*Your instructions:*
Show every line below where "Python" can be found.

>> Begin Entries

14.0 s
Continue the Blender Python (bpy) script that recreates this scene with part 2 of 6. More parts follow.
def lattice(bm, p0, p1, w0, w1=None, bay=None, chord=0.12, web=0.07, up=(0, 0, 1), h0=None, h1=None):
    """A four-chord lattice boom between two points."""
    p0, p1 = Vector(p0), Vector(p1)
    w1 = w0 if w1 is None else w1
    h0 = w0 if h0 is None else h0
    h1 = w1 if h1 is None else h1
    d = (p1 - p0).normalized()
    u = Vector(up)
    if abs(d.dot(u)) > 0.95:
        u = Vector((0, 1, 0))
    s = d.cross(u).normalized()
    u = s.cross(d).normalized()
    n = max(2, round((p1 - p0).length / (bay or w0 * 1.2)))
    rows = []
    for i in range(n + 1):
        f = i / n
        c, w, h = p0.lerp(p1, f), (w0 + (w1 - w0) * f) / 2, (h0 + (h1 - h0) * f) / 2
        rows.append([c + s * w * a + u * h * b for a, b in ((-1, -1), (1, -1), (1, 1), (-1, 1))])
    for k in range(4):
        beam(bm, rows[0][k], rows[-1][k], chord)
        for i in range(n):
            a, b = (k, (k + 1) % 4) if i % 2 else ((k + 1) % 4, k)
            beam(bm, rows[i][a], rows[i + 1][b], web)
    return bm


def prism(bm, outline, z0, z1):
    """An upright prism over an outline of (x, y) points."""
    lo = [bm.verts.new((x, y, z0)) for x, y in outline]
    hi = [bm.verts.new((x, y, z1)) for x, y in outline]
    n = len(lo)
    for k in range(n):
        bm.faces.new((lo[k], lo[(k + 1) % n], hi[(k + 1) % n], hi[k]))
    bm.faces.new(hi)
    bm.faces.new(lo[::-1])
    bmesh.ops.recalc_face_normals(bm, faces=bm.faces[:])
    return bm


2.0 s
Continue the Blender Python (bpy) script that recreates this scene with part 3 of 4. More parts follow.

>> End Entries

*Output for this exercise:*
Continue the Blender Python (bpy) script that recreates this scene with part 2 of 6. More parts follow.
Continue the Blender Python (bpy) script that recreates this scene with part 3 of 4. More parts follow.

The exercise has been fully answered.